The venue in question had blocked all entrances except one, which was swarming with security staff. They’d marked out observation points and were enforcing a fancy multi-part entry process, requiring a successful mobile phone QR code interaction followed by a driver’s licence inspection and brief interview.
Broadway auditions aren’t as thorough. I’ve provided less information in job interviews—and I still got the job. But there wasn’t much hope for me at this Coffs Harbour pub, because I didn’t have my phone with me. No phone meant no QR code scanning. And no QR code scanning meant I couldn’t proceed to the licence inspection stage.
So I just waved my wallet at the code, looked at it with an approving nod and walked right on by. Easy as you like and artistic with it. The only thing simpler would be selling $20,000 at a $2500 discount.
“SOMETIMES a flare goes up,” wrote Douglas Murray in the wake of Hamas’s inhuman assaults on Israel, “and you see exactly where everyone is.”
Specifically, the conservative British author and commentator referred to a Black Lives Matter social media post that expressed not just solidarity with Hamas, which would obviously be bad enough, but endorsed the bestial tactics used by Hamas against defenceless dance party attendees.
Black Lives Matter’s Chicago chapter—who really should be busy enough looking after their own patch, considering its obscene decades-long level of black-on-black homicides—posted a silhouette figure of a parachutist bearing a Palestinian flag.
This was an obviously and deliberately outrageous nod to the dance party killers’ arrival via paragliders. The murderers swept in from above then commenced shooting, stabbing, raping and kidnapping as many innocents as they possibly could. Footage depicted young women being dragged away, pleading not to be killed.
That brutal parachute image carried the caption: “i Stand With Palestine”. As Murray observed, this display of encouragement and unity was indeed illuminating. It exposed Black Lives Matter, the US-based group that from 2020 onwards inspired idiots worldwide to “take a knee”, as Hamas’s ally in bloodlust.
Those idiots, many prominent Australians among them, are on notice from this point that any further knee-based virtue-signalling will connect them directly not just to Black Lives Matter but to the Middle East’s leading clan of sub-Manson Family psychopaths. They should also reflect on how easily they were gulled in the first place to obeying Black Lives Matter’s kneeling directives.
Head office of Black Lives Matter clearly didn’t appreciate the negative attention generated by their Chicago branch, which subsequently issued an apology—an apology that emphatically restated the group’s backing of Hamas.
“Yesterday we sent out messages that we aren’t proud of,” the apology began, before immediately launching into pro-terrorist cheerleading and anti-Israel loathing: “We stand with Palestine and the people who will do what they must to live free. Our hearts are with the grieving mothers, those rescuing babies from rubble, who are in danger of being wiped out completely.”
Hamas may meet its end thanks to Israel’s military response.
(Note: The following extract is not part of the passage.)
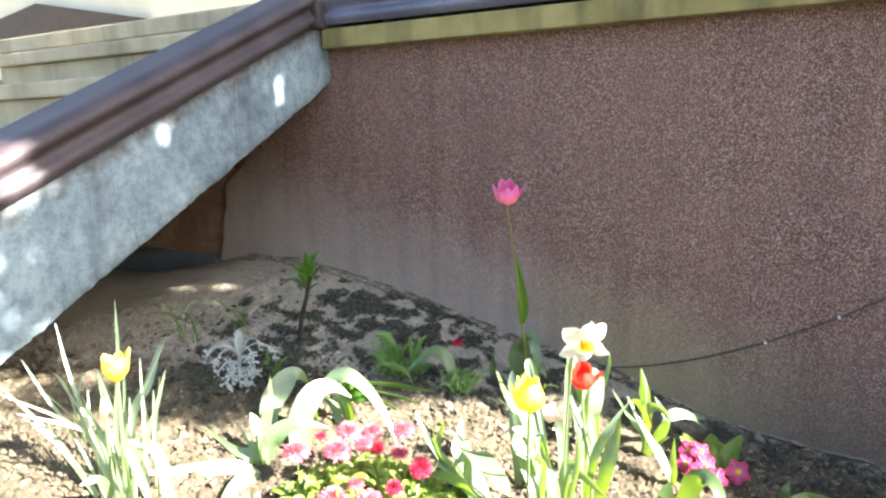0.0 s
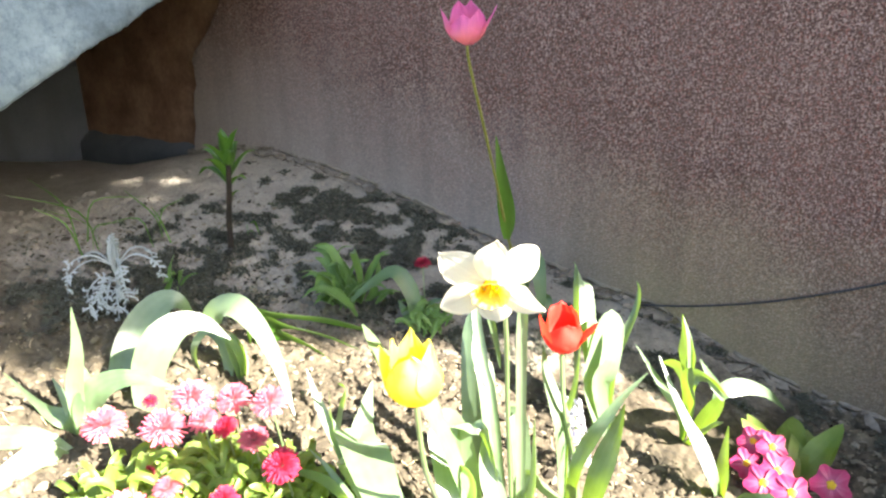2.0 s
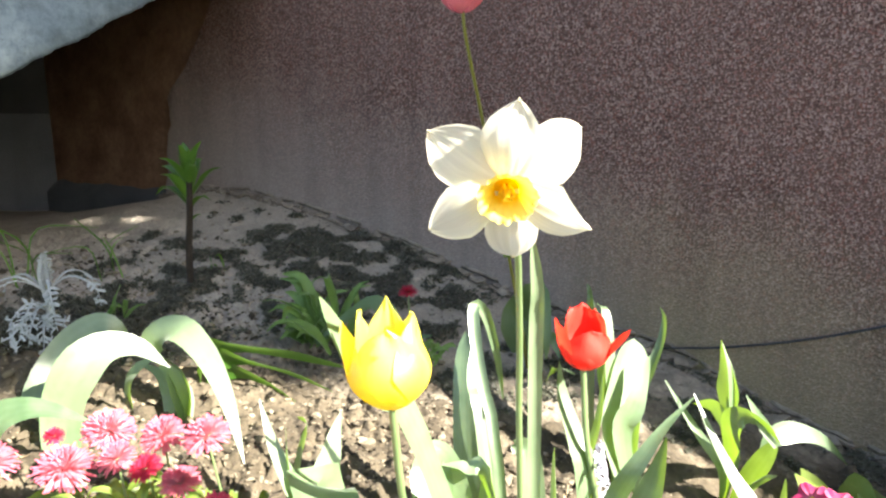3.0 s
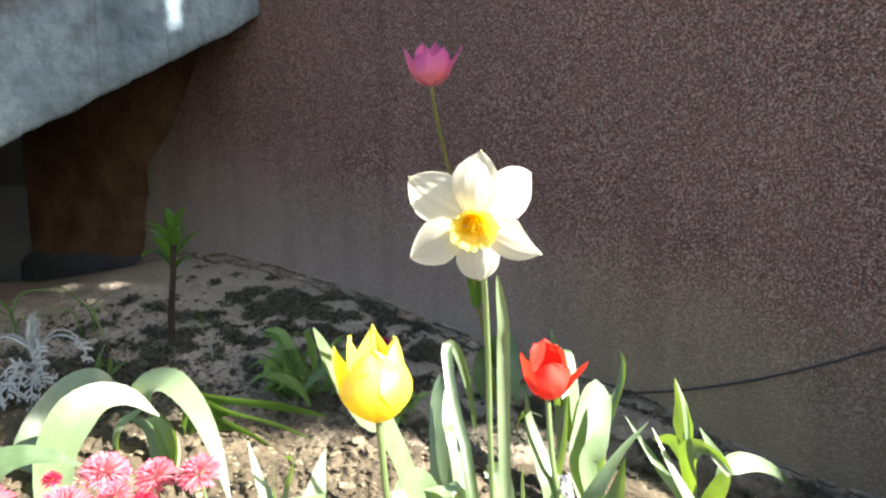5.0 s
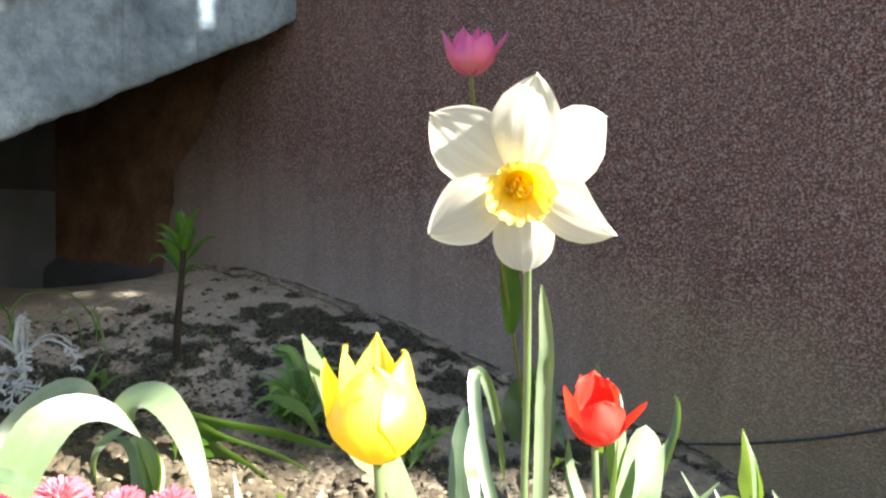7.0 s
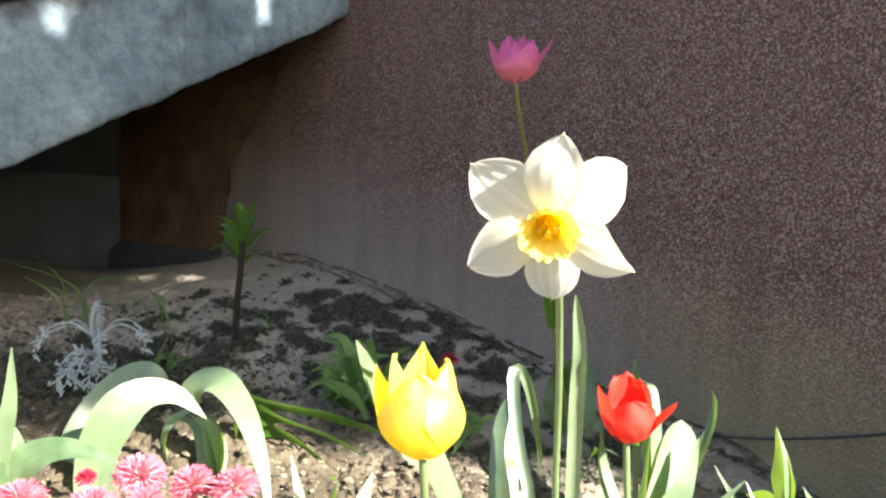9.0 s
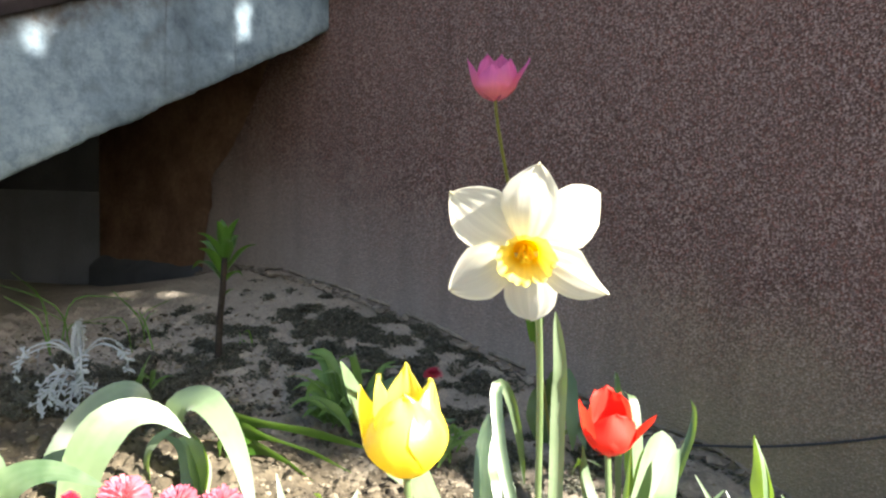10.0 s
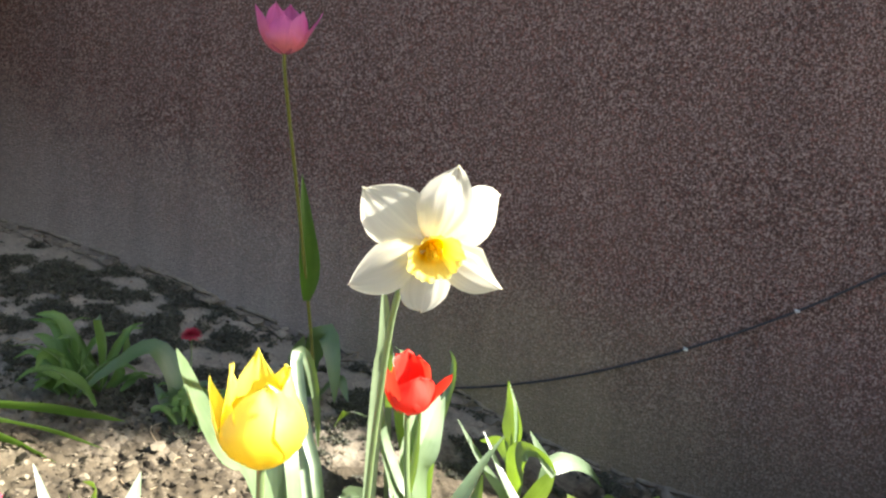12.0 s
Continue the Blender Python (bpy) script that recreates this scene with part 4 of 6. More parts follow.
leaf(0.044, BACKLIT, (-0.405, 0.800, 0.078), (-0.424, 0.800, 0.135), (-0.418, 0.796, 0.180), (-0.396, 0.788, 0.210), (-0.376, 0.775, 0.178), (-0.364, 0.765, 0.130), (-0.360, 0.760, 0.098), root=0.6, end=FRONT)
leaf(0.012, SUNNY, (-0.352, 0.740, 0.060), (-0.320, 0.705, 0.103), (-0.292, 0.690, 0.116), (-0.262, 0.675, 0.118))
leaf(0.028, None, (-0.412, 0.766, 0.075), (-0.367, 0.779, 0.134), (-0.337, 0.765, 0.103))
leaf(0.022, None, (-0.500, 0.738, 0.089), (-0.499, 0.748, 0.128), (-0.505, 0.753, 0.155))

# daffodil
rng = random.Random(14)
df = thing("daffodil", ground_at(-0.097, 0.26), "white daffodil with a frilled orange-yellow cup, in full sun", "daffodil")
FACE = Vector((0.52, -0.77, -0.38)).normalized()
FC = Vector((0.0270, 0.0265, 0.4740))
stem_part(df, [(-0.094, 0.243, -0.045), (-0.075, 0.210, 0.130), (-0.057, 0.176, 0.270), (-0.045, 0.157, 0.346), (-0.028, 0.127, 0.412), (-0.004, 0.084, 0.455), tuple(FC - FACE * 0.024), tuple(FC - FACE * 0.004)], 0.0026, 0.0021)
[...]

In an ideal world, Black Lives Matter would meet its end through a broad-based cancellation of the group’s social influence. Shun them and shut them down. Conversely, keep kneeling and you’re keeping terror-aligned Black Lives Matter alive.
The flares are up, from the Middle East to the US, Australia, the UK and beyond. We can all see exactly what we’re dealing with. The only issue now is how we respond.